O executivo da Abrint lembrou que a primeira vez que ouviu sobre a taxa foi em 2012, mas a realidade era completamente diferente. “Naquela época, realmente, havia conteúdo longe, muitas vezes tinha de buscar nos Estados Unidos, estavam espalhados. Agora, no Brasil, tem muito conteúdo local com CDN e nos pontos de troca de tráfego. Tecnicamente o conteúdo foi para a borda da internet”, explicou Perez. Além disso, pontuou que a taxa quebra a neutralidade de rede e tira a possibilidade de inovação.  


Do lado da Anatel, Gustavo Borges explicou que a agência está finalizando uma proposta nas áreas técnicas com a superintendência de regulamentação e competição para encaminhar para o Conselho Diretor, que deve apreciar a proposta — podendo pedir modificações, complementos e estudo. “E a partir de uma apropriação pelo Conselho, deve haver uma unidade do Conselho para encaminhar para consulta pública. Existem os prazos da Agenda Regulatória. Todos os temas em debate na agência têm um prazo semestral de evolução. Então, esse semestre a gente tem que encaminhar a proposta para o Conselho Diretor. Até junho”, explicou Borges ao Convergência Digital.
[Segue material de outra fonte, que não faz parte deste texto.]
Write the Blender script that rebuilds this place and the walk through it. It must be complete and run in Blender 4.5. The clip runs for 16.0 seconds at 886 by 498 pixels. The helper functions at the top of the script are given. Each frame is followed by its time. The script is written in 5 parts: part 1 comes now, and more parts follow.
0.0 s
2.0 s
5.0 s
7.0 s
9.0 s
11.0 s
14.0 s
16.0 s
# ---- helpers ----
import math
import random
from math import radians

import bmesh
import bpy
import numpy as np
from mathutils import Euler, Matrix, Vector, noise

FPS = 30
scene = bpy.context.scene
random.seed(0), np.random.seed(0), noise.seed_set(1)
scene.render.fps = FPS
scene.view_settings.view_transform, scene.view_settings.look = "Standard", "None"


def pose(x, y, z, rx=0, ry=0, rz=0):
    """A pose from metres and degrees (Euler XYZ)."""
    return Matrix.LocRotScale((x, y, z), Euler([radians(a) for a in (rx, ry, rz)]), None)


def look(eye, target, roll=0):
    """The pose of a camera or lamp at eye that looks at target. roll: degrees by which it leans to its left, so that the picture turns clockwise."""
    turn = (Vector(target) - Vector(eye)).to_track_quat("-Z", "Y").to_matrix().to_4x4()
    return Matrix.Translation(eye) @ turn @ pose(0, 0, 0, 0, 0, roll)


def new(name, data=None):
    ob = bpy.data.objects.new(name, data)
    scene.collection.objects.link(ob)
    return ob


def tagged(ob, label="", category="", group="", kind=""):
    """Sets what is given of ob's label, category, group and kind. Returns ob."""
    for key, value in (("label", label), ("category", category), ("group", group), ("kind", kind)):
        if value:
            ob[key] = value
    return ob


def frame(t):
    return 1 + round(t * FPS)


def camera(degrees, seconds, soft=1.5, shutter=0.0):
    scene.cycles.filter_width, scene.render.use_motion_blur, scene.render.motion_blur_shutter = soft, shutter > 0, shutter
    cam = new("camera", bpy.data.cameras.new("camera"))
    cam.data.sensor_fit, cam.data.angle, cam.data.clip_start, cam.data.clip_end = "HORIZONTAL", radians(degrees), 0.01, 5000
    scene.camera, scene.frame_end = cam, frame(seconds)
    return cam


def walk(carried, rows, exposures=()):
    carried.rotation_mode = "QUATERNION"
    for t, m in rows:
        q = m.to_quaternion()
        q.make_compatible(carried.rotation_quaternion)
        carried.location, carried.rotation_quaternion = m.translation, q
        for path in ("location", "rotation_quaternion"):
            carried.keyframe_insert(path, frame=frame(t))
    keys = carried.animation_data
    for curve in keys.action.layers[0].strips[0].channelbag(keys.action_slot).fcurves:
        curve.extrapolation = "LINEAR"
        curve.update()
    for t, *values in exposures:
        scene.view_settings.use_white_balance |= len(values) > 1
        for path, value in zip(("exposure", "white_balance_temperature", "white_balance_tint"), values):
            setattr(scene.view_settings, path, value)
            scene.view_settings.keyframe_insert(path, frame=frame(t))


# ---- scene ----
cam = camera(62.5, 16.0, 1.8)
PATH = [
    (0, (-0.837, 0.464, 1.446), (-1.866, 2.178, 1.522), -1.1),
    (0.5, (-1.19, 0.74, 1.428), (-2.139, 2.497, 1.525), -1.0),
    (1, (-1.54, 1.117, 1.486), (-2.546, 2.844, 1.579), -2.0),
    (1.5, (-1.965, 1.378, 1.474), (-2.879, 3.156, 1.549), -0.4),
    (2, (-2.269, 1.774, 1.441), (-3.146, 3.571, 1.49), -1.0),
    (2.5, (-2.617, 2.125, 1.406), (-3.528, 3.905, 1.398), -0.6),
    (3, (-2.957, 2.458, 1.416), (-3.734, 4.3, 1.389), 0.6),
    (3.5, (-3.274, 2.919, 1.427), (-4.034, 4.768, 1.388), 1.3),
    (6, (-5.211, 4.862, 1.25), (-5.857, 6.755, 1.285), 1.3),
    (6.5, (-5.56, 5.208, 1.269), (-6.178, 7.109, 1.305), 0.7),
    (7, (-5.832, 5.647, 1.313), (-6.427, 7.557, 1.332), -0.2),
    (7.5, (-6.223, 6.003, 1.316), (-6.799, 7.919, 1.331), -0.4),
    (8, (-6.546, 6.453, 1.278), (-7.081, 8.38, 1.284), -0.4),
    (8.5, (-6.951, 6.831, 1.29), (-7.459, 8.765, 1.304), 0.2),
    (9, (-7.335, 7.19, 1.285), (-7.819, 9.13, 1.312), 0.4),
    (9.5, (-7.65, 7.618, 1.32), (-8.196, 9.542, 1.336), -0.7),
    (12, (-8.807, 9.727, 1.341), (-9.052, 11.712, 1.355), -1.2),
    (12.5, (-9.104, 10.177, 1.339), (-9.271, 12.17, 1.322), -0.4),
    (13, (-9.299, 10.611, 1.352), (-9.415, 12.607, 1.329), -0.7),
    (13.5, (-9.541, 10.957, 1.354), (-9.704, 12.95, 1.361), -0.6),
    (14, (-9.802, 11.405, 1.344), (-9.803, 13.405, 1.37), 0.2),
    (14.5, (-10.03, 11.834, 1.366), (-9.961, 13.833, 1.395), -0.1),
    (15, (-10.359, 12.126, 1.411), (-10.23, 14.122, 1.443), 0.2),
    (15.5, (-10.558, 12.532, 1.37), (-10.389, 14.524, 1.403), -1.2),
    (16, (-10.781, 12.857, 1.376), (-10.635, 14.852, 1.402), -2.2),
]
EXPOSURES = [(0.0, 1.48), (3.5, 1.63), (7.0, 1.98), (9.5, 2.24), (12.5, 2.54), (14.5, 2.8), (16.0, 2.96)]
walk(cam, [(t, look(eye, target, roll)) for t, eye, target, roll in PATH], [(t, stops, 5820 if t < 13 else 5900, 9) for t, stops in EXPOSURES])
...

Borges detalhou que a agência acompanha o debate internacional sobre a cobrança há algum tempo e entende que os provedores de conteúdo são grandes usuários, ocupando muito as redes. “São os grandes usuários e a agência está vendo se existem ou não problemas entre estes grandes usuários e os operadores. Fizemos uma tomada de subsídios e também fizemos benchmarking internacional. Entendemos que o principal problema identificado é a complexidade de conversa entre os dois mercados: o de provedores de internet, de conexão, que são no Brasil mais de 20 mil, e do lado dos provedores de conteúdo”, disse durante o painel.

 

Como a dinâmica que acontece no mercado privado, um dos principais pontos avaliados pela Anatel é a possibilidade de se estabelecer uma mesa de conversa para os atores, por meio da instalação de um grupo governado pela Anatel no qual os representantes poderiam avaliar os problemas e discutir soluções conjuntas, buscando consenso. “Em princípio, não existe na proposta que a área técnica está fazendo a possibilidade de estabelecer uma taxa”, adiantou.
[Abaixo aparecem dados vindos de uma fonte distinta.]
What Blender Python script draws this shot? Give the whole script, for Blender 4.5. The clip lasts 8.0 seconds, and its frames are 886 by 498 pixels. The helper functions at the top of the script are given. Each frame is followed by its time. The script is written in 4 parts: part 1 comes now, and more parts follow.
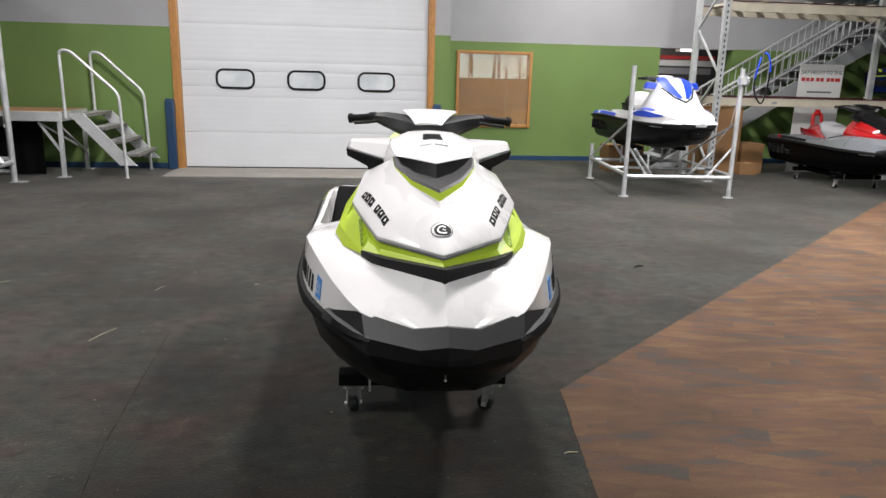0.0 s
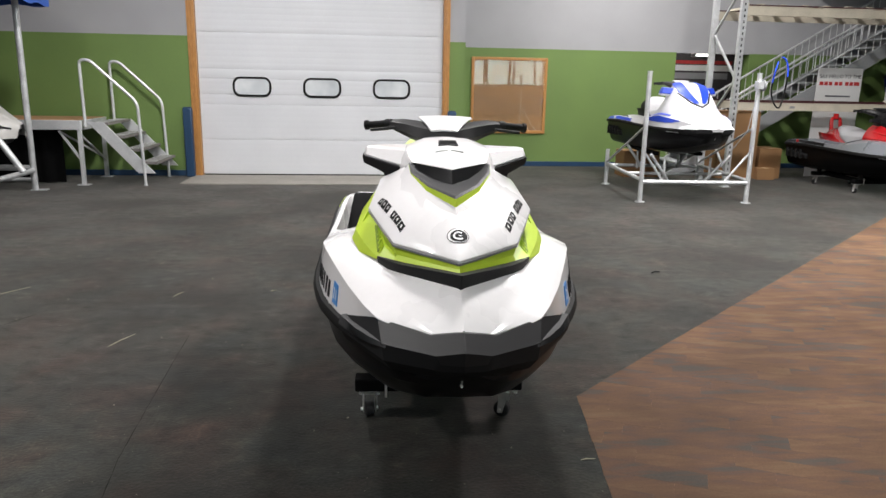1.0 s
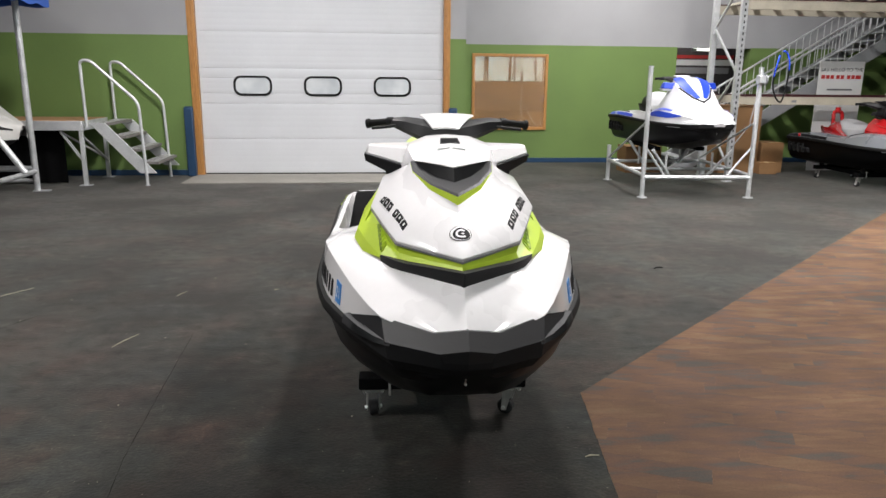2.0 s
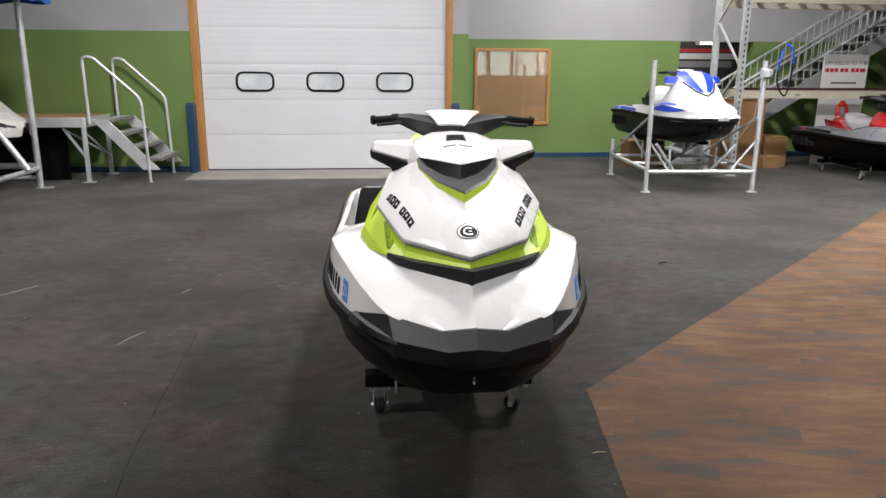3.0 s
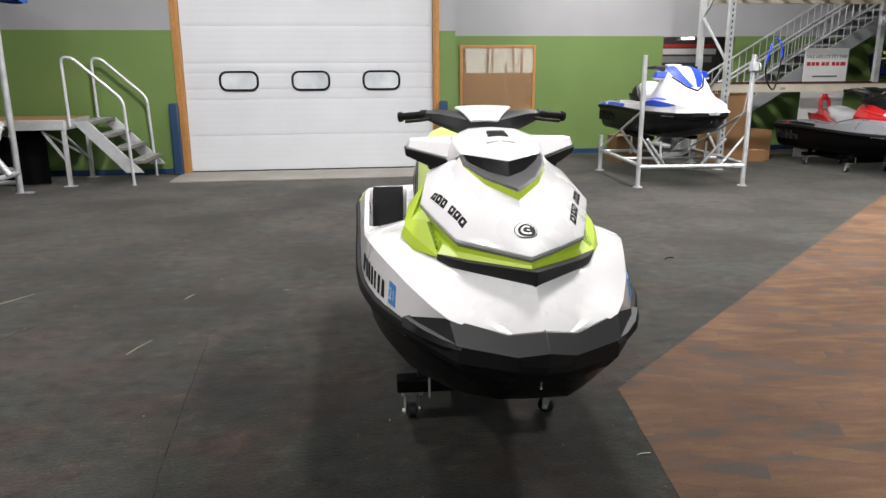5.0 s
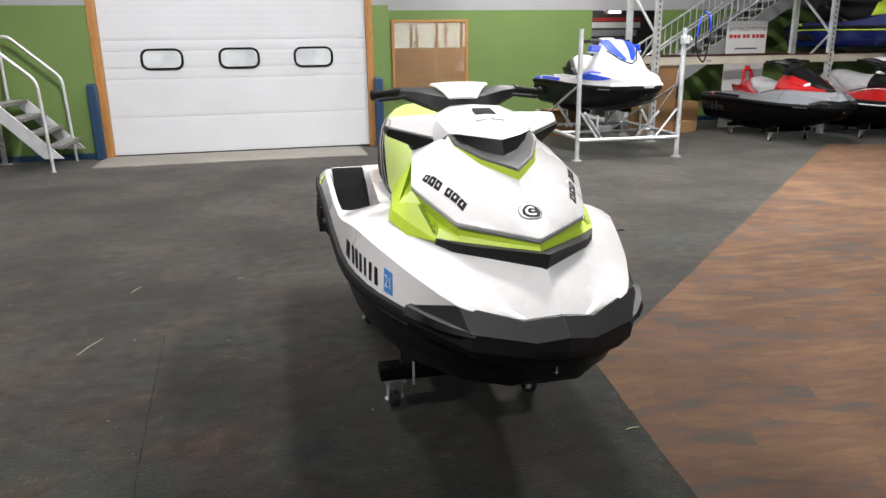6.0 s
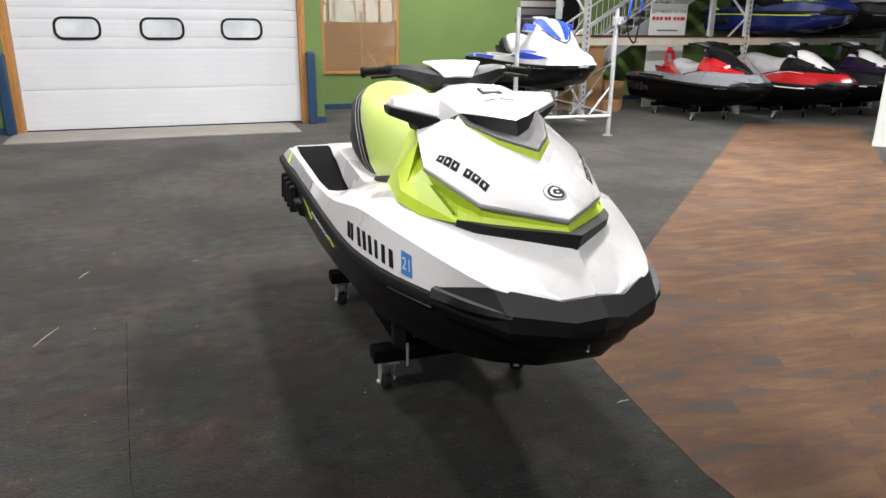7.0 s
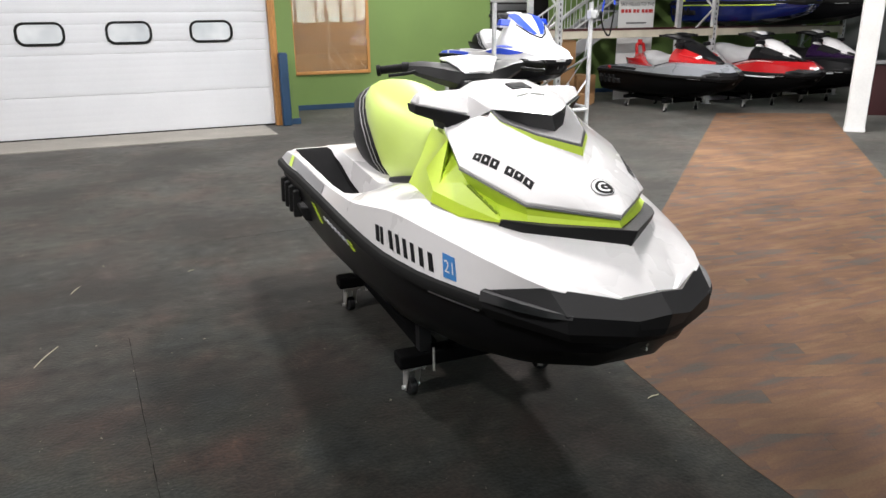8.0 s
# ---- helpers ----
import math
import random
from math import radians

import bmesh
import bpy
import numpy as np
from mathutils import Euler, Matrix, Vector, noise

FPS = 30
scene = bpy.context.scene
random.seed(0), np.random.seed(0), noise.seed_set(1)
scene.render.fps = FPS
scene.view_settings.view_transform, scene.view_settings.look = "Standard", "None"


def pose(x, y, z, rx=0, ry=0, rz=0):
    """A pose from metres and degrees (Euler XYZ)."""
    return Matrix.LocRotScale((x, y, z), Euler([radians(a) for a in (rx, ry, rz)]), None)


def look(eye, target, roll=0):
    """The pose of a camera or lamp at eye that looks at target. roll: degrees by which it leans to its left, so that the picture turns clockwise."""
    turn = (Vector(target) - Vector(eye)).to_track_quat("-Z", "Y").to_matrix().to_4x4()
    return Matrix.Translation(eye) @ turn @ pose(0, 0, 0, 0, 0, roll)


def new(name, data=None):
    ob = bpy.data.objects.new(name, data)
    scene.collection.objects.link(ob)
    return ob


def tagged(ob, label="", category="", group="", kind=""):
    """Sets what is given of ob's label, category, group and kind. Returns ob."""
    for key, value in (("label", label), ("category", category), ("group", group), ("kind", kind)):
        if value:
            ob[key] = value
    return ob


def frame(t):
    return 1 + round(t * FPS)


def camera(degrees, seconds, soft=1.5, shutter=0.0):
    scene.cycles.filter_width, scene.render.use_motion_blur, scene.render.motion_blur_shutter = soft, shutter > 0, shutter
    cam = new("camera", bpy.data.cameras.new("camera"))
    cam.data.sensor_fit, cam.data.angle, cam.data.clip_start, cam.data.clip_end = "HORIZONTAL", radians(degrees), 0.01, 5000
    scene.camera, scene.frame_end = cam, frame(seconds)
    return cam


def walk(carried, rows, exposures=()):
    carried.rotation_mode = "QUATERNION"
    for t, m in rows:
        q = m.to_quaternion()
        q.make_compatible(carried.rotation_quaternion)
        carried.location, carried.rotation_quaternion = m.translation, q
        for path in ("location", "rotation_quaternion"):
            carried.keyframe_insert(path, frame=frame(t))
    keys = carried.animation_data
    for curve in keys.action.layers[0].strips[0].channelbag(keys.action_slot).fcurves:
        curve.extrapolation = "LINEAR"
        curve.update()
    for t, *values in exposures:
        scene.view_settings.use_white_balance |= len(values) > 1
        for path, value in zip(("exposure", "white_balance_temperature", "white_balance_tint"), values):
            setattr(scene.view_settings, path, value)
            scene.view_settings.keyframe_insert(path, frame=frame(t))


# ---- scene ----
cam = camera(63.5, 8.0)
PATH = [
    (0, (0.204, 0.051, 1.74), (0.443, 1.979, 1.266), 1.5),
    (0.5, (0.201, 0.036, 1.747), (0.412, 1.968, 1.277), 1.6),
    (1, (0.2, 0.045, 1.74), (0.397, 1.982, 1.282), 1.1),
    (1.5, (0.199, 0.046, 1.74), (0.393, 1.983, 1.28), 0.8),
    (3, (0.18, 0.061, 1.751), (0.365, 1.994, 1.271), 0.3),
    (3.5, (0.13, 0.073, 1.751), (0.3, 2.007, 1.27), 1.1),
    (4, (0.074, 0.08, 1.757), (0.209, 2.017, 1.278), 1.5),
    (4.5, (0.018, 0.114, 1.746), (0.171, 2.054, 1.283), 0.9),
    (5.8, (-0.304, 0.334, 1.723), (0.139, 2.208, 1.183), -0.9),
    (6, (-0.338, 0.35, 1.735), (0.117, 2.219, 1.187), -0.8),
    (6.5, (-0.486, 0.416, 1.719), (0.053, 2.25, 1.129), -0.4),
    (7, (-0.691, 0.486, 1.744), (-0.014, 2.267, 1.135), 0.6),
    (7.5, (-0.809, 0.56, 1.74), (-0.101, 2.326, 1.127), 0.4),
    (8, (-0.91, 0.666, 1.731), (-0.146, 2.409, 1.117), -0.7),
]
walk(cam, [(t, look(eye, target, roll)) for t, eye, target, roll in PATH], exposures=[(0, -.50), (4.5, -.44), (6, -.29), (8, -.21)])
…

Além disso, há em debate no Congresso, o projeto de lei (PL) 469/2024, proposto pelo deputado David Soares (União/SP), quer proibir que os provedores de conexão de internet cobrem tarifas a provedores de aplicações de internet (como plataformas de streaming e redes sociais) com base no tráfego de dados que eles geram. O PL ainda está em fase de comissão. “A comparação que eu faço é como se uma rodovia, que é rentável, veja que ali se faz transporte de alto valor e o operador da rodovia quer cobrar adicional para quem está ganhando dinheiro usando a rodovia”, disse Soares no painel.
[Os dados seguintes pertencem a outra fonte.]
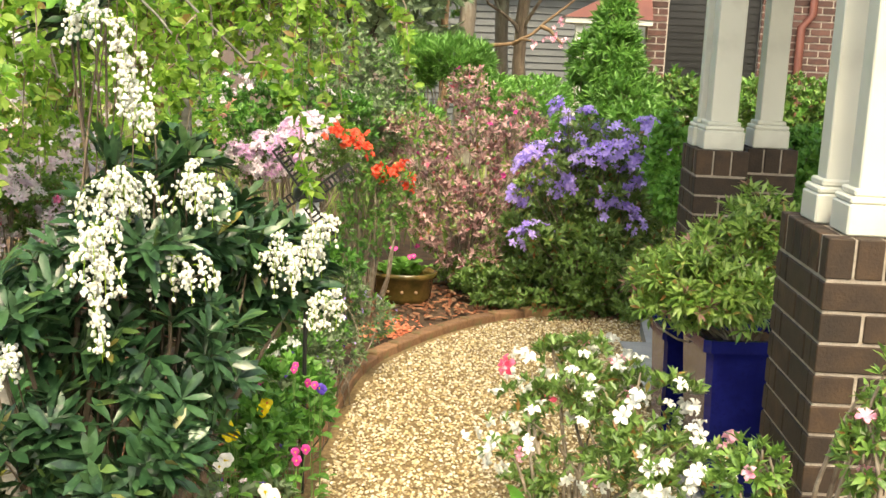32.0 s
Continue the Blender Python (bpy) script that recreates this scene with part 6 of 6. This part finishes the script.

Nessa linha, Molon, da Aliança pela Internet Aberta, defendeu a neutralidade da rede e compartilhou que, até agora, a associação divulgou cinco estudos mostrando que não há risco de explosão de tráfego de dados, porque a taxa de crescimento está caindo. “É uma curva que perde inclinação. Mostramos que o retorno das grandes operadoras — Vivo, Claro e TIM, que são as únicas que defendem a taxa e todo o resto é contra — tem tido é ótimo e elas estão ganhando bem na internet móvel e fixa. Também apontamos que a taxa criaria falha de mercado e que empresas de conteúdo também investem muito em tecnologia”, justificou.


Segundo Molon, a aplicação da taxa de rede deixaria o acesso ao conteúdo mais caro e a conta iria para o consumidor. “A preocupação das grandes teles não é com a taxa de rede, mas com a competição, com a concorrência que faz o preço baixar. No fundo é uma taxa para matar a concorrência e queremos a livre iniciativa”, destacou Molon.


Pela Abert, Bechara lembrou que a radiodifusão brasileira foi pioneira na internet no Brasil e que na internet também através do streaming. “Esta transferência de recurso é chamar de fair share algo que não é fair [justo]”, assinalou.